* _TASK BRIEF_
Starting at the line that contains "6. More parts follow.", print every remaining line of the entries, unchanged, and output nothing more.

── DATA RECORDS ──

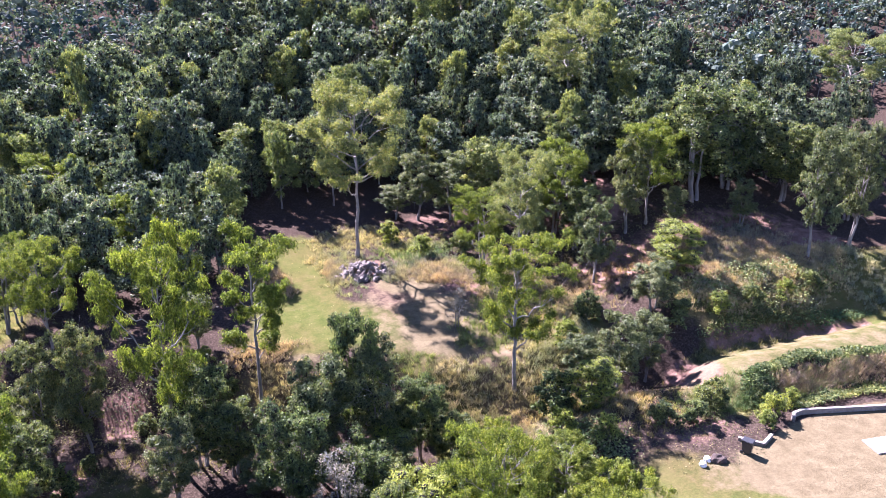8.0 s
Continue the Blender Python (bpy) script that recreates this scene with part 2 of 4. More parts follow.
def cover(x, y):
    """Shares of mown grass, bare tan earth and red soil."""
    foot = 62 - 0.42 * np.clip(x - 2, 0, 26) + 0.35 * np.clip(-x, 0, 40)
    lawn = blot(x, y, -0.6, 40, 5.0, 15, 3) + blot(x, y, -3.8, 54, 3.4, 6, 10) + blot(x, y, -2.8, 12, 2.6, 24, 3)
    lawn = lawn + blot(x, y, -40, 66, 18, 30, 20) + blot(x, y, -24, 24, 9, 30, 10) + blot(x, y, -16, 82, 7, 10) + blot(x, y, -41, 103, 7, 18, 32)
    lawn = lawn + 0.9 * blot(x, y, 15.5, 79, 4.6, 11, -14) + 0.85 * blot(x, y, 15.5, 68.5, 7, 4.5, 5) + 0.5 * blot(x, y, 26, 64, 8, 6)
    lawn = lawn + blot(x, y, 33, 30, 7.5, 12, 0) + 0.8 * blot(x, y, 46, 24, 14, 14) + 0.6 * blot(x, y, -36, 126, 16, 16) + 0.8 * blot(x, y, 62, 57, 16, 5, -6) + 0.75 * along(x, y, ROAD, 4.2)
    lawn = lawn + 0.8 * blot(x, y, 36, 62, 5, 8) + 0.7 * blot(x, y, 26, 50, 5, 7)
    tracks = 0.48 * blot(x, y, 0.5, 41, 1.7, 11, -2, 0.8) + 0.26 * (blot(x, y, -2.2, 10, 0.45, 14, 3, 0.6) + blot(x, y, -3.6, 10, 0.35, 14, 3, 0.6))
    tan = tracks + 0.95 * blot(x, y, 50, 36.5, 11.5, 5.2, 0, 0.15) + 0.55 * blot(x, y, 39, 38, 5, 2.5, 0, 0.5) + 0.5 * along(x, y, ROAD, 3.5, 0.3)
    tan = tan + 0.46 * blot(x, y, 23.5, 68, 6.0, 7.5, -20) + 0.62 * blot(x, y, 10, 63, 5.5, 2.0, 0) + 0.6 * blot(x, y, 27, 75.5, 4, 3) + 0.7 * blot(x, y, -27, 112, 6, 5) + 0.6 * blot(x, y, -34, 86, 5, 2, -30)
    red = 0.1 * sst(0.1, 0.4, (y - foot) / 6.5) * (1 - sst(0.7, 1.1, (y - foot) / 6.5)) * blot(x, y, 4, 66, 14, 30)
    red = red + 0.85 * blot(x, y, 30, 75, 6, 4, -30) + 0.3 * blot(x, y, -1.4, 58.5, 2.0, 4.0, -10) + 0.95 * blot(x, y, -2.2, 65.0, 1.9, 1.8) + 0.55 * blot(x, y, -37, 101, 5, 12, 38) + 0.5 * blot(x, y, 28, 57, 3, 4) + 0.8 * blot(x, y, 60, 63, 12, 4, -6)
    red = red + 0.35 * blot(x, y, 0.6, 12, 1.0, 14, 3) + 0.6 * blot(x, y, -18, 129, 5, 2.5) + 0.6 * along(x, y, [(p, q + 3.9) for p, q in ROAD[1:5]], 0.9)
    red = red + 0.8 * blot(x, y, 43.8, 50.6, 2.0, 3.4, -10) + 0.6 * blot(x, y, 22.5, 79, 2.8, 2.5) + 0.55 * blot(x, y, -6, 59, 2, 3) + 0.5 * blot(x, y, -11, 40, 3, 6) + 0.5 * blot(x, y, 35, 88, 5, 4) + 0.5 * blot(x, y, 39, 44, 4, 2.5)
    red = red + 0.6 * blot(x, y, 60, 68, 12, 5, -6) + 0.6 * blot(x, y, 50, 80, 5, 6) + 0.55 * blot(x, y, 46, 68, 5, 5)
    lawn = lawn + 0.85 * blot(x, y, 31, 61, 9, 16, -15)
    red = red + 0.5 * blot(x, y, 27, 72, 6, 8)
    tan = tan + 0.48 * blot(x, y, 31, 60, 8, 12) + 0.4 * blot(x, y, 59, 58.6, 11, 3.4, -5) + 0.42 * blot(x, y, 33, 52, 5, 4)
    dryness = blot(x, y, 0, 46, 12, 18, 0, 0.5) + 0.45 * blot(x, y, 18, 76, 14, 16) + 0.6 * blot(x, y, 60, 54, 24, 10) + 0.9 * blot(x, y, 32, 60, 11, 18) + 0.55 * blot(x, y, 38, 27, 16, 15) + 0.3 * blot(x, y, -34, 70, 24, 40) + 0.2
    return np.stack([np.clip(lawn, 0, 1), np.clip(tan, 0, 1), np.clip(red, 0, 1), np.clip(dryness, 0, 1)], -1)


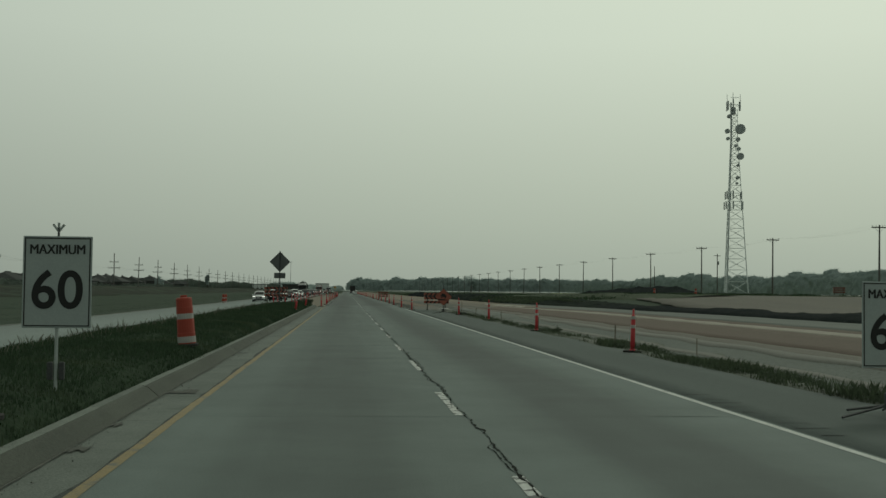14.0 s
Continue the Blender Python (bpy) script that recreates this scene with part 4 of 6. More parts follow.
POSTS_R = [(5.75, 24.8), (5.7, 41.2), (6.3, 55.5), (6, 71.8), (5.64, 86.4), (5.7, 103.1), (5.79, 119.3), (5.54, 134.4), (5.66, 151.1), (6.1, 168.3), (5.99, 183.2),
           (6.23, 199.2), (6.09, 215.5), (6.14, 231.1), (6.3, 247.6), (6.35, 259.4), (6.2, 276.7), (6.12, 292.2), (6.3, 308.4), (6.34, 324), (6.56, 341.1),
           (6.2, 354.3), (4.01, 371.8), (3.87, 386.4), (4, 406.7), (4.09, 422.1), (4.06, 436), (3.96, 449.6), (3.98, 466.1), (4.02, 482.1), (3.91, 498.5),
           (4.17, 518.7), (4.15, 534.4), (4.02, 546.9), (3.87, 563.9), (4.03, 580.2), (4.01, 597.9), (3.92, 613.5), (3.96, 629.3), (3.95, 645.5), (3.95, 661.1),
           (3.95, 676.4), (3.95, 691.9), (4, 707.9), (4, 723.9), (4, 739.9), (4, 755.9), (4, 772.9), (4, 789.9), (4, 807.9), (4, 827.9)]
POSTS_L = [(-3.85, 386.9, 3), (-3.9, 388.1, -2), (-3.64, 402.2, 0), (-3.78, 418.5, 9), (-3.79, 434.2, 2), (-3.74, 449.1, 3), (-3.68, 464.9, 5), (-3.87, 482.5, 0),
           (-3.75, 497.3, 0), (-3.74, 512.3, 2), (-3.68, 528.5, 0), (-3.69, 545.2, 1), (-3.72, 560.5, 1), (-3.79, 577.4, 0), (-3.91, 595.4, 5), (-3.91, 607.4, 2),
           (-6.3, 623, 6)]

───

* _WRITTEN RESPONSE_
Continue the Blender Python (bpy) script that recreates this scene with part 4 of 6. More parts follow.
POSTS_R = [(5.75, 24.8), (5.7, 41.2), (6.3, 55.5), (6, 71.8), (5.64, 86.4), (5.7, 103.1), (5.79, 119.3), (5.54, 134.4), (5.66, 151.1), (6.1, 168.3), (5.99, 183.2),
           (6.23, 199.2), (6.09, 215.5), (6.14, 231.1), (6.3, 247.6), (6.35, 259.4), (6.2, 276.7), (6.12, 292.2), (6.3, 308.4), (6.34, 324), (6.56, 341.1),
           (6.2, 354.3), (4.01, 371.8), (3.87, 386.4), (4, 406.7), (4.09, 422.1), (4.06, 436), (3.96, 449.6), (3.98, 466.1), (4.02, 482.1), (3.91, 498.5),
           (4.17, 518.7), (4.15, 534.4), (4.02, 546.9), (3.87, 563.9), (4.03, 580.2), (4.01, 597.9), (3.92, 613.5), (3.96, 629.3), (3.95, 645.5), (3.95, 661.1),
           (3.95, 676.4), (3.95, 691.9), (4, 707.9), (4, 723.9), (4, 739.9), (4, 755.9), (4, 772.9), (4, 789.9), (4, 807.9), (4, 827.9)]
POSTS_L = [(-3.85, 386.9, 3), (-3.9, 388.1, -2), (-3.64, 402.2, 0), (-3.78, 418.5, 9), (-3.79, 434.2, 2), (-3.74, 449.1, 3), (-3.68, 464.9, 5), (-3.87, 482.5, 0),
           (-3.75, 497.3, 0), (-3.74, 512.3, 2), (-3.68, 528.5, 0), (-3.69, 545.2, 1), (-3.72, 560.5, 1), (-3.79, 577.4, 0), (-3.91, 595.4, 5), (-3.91, 607.4, 2),
           (-6.3, 623, 6)]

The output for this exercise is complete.